Elon Musk is making bold predictions about SpaceX's future market share, and honestly, the current numbers suggest he might not be wildly off base. The CEO said Thursday on X that his company will handle approximately 99% of all orbital payload mass leaving Earth once Starship starts launching several times per day—a milestone he expects in the coming years. The kicker? He says this will happen even if competitors manage to triple their current launch rates.
"SpaceX is accelerating rapidly," Musk wrote, which at this point sounds less like boasting and more like stating the obvious.

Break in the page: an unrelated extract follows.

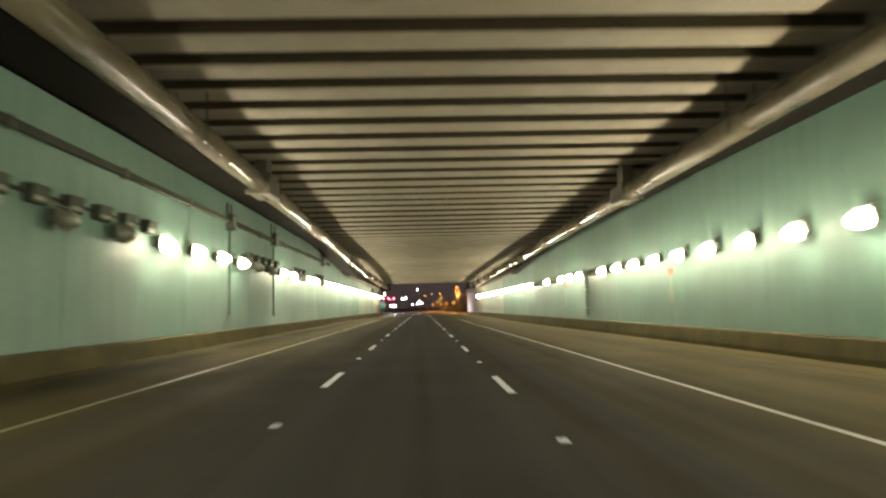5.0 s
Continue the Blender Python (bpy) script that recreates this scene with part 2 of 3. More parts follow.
M_LEAF = node_mat("dark_leaves", (0.075, 0.088, 0.048), 0.6, var=0.4, scale=3, fine=12, bump=0.1)
M_BUSH = node_mat("bush_leaves", (0.085, 0.082, 0.030), 0.6, var=0.4, scale=3, fine=12, bump=0.1)
M_SIGN_GREEN = node_mat("green_sign_sheeting", (0.02, 0.72, 0.54), 0.35, var=0.08, scale=2, fine=20, bump=0.0)
M_SIGN_WHITE = node_mat("white_sign_sheeting", (0.85, 0.85, 0.85), 0.35, var=0.05, scale=2, fine=20, bump=0.0)
M_SIGN_YELLOW = node_mat("yellow_sign_sheeting", (0.85, 0.72, 0.35), 0.35, var=0.05, scale=2, fine=20, bump=0.0)
M_POLE = node_mat("pole_steel", (0.20, 0.20, 0.19), 0.45, metal=0.5, var=0.2, scale=2, fine=20, bump=0.05)
M_CAR = node_mat("dark_car_paint", (0.05, 0.052, 0.06), 0.25, var=0.15, scale=2, fine=20, bump=0.0, coat=0.6)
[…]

Already Dominating the Launch Market
Musk reshared a post from investor Steve Jurvetson that highlighted third-quarter data from The Launch Report. The numbers are striking: SpaceX already accounts for 97% of the kilograms sent to orbit from the United States and 83% worldwide. That's not future projections—that's today's reality.
The report also shows eight Chinese launch companies collectively represent 8.6% of global orbital payload. In an interesting twist, the Israel Defense Forces recently surpassed Rocket Lab (RKLB) in payload rankings, though both remain far behind SpaceX's dominance.
The Starship Factor
What makes Musk's 99% claim plausible is Starship, SpaceX's next-generation fully reusable launch system. The company completed its 11th test flight in October as part of an aggressive development program aimed at dramatically reducing launch costs.
SpaceX is targeting Mars cargo missions by 2030 with a cost target of $100 million per ton—ambitious but potentially transformative for space economics. Musk has previously suggested that Starship could eventually deliver 300 gigawatts' worth of solar-powered AI satellites annually, which gives you a sense of the scale he's envisioning.
If Starship achieves daily launch operations with its massive payload capacity, the math starts working in Musk's favor. Competitors would need to not just triple their output but fundamentally transform their capabilities to keep pace with a system designed from the ground up for high-cadence, low-cost launches.